Investment limit in corporate bonds likely to hit liquidity, feel funds
Amtek Auto bond defaults may be prompting markets Sebi to consider a 10% cap on individual corporate bonds. But such a measure could well be a drag on liquidity.

The valuation committee at industry body the Association of Mutual Funds in India may seek a dispensation for some top-rated corporate bonds, including stateowned Nabard, Rural Electrification Corporation, Power Grid Corporation, Indian Railways Finance Corporation, Sidbi, Exim Bank, PFC, said three people familiar with the matter.

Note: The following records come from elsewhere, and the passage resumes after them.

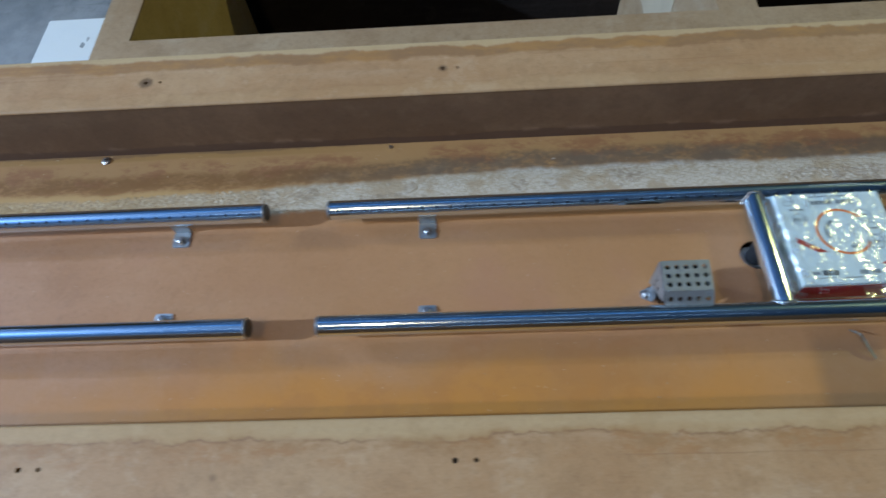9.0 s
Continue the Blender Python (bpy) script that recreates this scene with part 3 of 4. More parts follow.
outer = [e for e in bm.edges if len(e.link_faces) == 2 and abs(e.calc_face_angle(0) - math.pi / 2) < 0.1 and all(v.co.z > TOP - 0.001 for v in e.verts)
         and (all(v.co.x < X0 + 0.006 or v.co.x > X1 - 0.004 or v.co.y < 0.004 or v.co.y > Y1 - 0.004 for v in e.verts)
              or all(IX0 - 0.006 < v.co.x < IX1 + 0.001 and IY0 - 0.001 < v.co.y < IY1 + 0.001 for v in e.verts))]
bmesh.ops.bevel(bm, geom=outer, offset=0.0028, segments=3, affect="EDGES", profile=0.5)
part("rim", bm, RIM, table, "flat ochre corten rim with drilled pairs of holes and water stains")
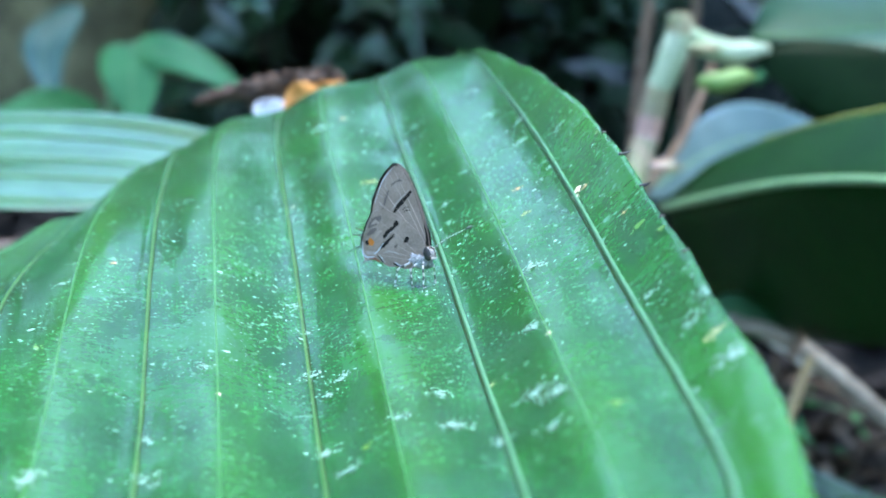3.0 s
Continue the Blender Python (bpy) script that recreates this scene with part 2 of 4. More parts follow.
M_TWIG = mottled("brown_twig", (0.11, 0.068, 0.042), (0.30, 0.20, 0.13), 60, (0.6, 0.9), 0.6, 0.001)
# soil colour taken almost to black in place of the forest's shade
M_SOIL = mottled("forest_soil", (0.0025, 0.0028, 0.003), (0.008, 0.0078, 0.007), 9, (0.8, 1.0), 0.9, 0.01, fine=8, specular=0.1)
M_LITTER = mottled("leaf_litter", (0.007, 0.0056, 0.0042), (0.0525, 0.0392, 0.0294), 14, (0.6, 0.9), 0.5, 0.002, island=0.6, specular=0.15)
M_SCRAP = mottled("leaf_scraps", (0.011, 0.0088, 0.006), (0.1045, 0.07975, 0.055), 40, (0.6, 0.9), 0.5, 0.002, island=0.7, specular=0.15)
# leaf green kept very dark, so the colour holds the bank's shade
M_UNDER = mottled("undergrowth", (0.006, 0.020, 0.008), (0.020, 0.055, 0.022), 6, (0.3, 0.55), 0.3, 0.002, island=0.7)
M_CANOPY = mottled("canopy", (0.015, 0.05, 0.012), (0.035, 0.10, 0.025), 3, (0.4, 0.7), 0.3, 0.002, island=0.5)
M_BARK = mottled("mossy_bark", (0.022, 0.024, 0.010), (0.27, 0.25, 0.12), 14, (0.7, 1.0), 0.9, 0.008)
M_ROCK_DARK = mottled("dark_rock", (0.008, 0.010, 0.009), (0.040, 0.045, 0.042), 40, (0.7, 0.95), 0.8, 0.004, fine=4, specular=0.1)
M_ROCK = mottled("lichen_rock", (0.05, 0.055, 0.07), (0.85, 0.87, 0.93), 75, (0.7, 0.95), 0.8, 0.004, fine=4)

# ---- building ----


def mesh_of(name, verts, faces, materials, smooth=True):
    me = bpy.data.meshes.new(name)
    me.from_pydata([tuple(v) for v in verts], [], faces)
    for m in materials:
        me.materials.append(m)
    me.polygons.foreach_set("use_smooth", [smooth] * len(me.polygons))
    me.update()
    return me


def part(name, me, parent, label=""):
    """One mesh under a thing or under a part."""
    ob = new(name, me)
    ob.parent = parent
    return tagged(ob, label)


def thing(name, label, category, group="", kind="", at=(0, 0, 0)):
    ob = new(name)
    ob.empty_display_size = 0.02
    ob.location = at
    return tagged(ob, label, category, group, kind)


def smooth_path(points, n):
    """n places along a smooth line through the points."""
    p = np.array(points, float)
    p = np.vstack([2 * p[0] - p[1], p, 2 * p[-1] - p[-2]])
    out = []
    for s in np.linspace(0, len(p) - 3 - 1e-6, n):
        i = int(s)
        f = s - i
        a, b, c, d = p[i : i + 4]
        out.append(0.5 * (2 * b + (c - a) * f + (2 * a - 5 * b + 4 * c - d) * f * f + (3 * b - a - 3 * c + d) * f**3))
    return np.array(out)


def tube(name, points, radii, materials, n=24, sides=10, bands=0, rough=0.0, seed=0):
    """A round, tapering, slightly uneven rod along a smooth line. bands: rings that change between two materials."""
    rng = random.Random(seed)
    line = smooth_path(points, n) if len(points) > 2 else np.array([np.array(points[0]) + (np.array(points[1]) - np.array(points[0])) * s for s in np.linspace(0, 1, n)])
    r = np.interp(np.linspace(0, 1, n), np.linspace(0, 1, len(radii)), radii)
    verts, faces, index = [], [], []
    side = Vector((0.31, 0.17, 0.93))
    for k in range(n):
        way = Vector(line[min(k + 1, n - 1)] - line[max(k - 1, 0)]).normalized()
        if abs(way.dot(side)) > 0.97:
            side = Vector((1, 0.2, 0))
        a = (side - way * side.dot(way)).normalized()
        b = way.cross(a)
        side = a
        for q in range(sides):
            g = 2 * math.pi * q / sides
            rr = r[k] * (1 + rough * rng.uniform(-1, 1))
            verts.append(Vector(line[k]) + (a * math.cos(g) + b * math.sin(g)) * rr)
    for k in range(n - 1):
        for q in range(sides):
            faces.append((k * sides + q, k * sides + (q + 1) % sides, (k + 1) * sides + (q + 1) % sides, (k + 1) * sides + q))
            index.append(int(k * bands / n) % 2 if bands else 0)
    faces.append(tuple(range(sides))[::-1])
    faces.append(tuple(range((n - 1) * sides, n * sides)))
    index += [0, 0]
    me = mesh_of(name, verts, faces, materials)
    me.polygons.foreach_set("material_index", index)
    return me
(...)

Although there is no communiqué so far from the regulator mandating the single issuer limit, it is said to be considering the proposal in the wake of the Amtek Auto bond defaults which has resulted in losses to unit holders and redemption pressure on JPMorgan Asset Management Company in September.
"We are discussing on how to improve risk management," CVR Rajendran, CEO at Association of Mutual Funds in India, told ET. "Once we conclude on this after internal discussions, we will make a presentation to Sebi," he said.
"A cap on individual paper may harm the industry as we are collecting feedback from members,"said Rajendran. Now, MFs can invest 15% (of the individual fund scheme) in single issuer corporate bonds while the exposure can go up to 20% with individual board’s permission. According to a regulatory proposal under discussion, no fund manager would be allowed to invest more than 20% of a scheme in securities issued by companies belonging to a corporate group, ET reported a few days ago.
The sector exposure limit is likely to be reduced to 25% from 30% while the single issuer limit may be brought down to 10% from 15%. With total assets under management of the mutual fund industry at more than Rs 13 lakh crore, there are regulatory concerns over the high absolute amount of exposure to any single issuer and the impact of possible downgrades in future.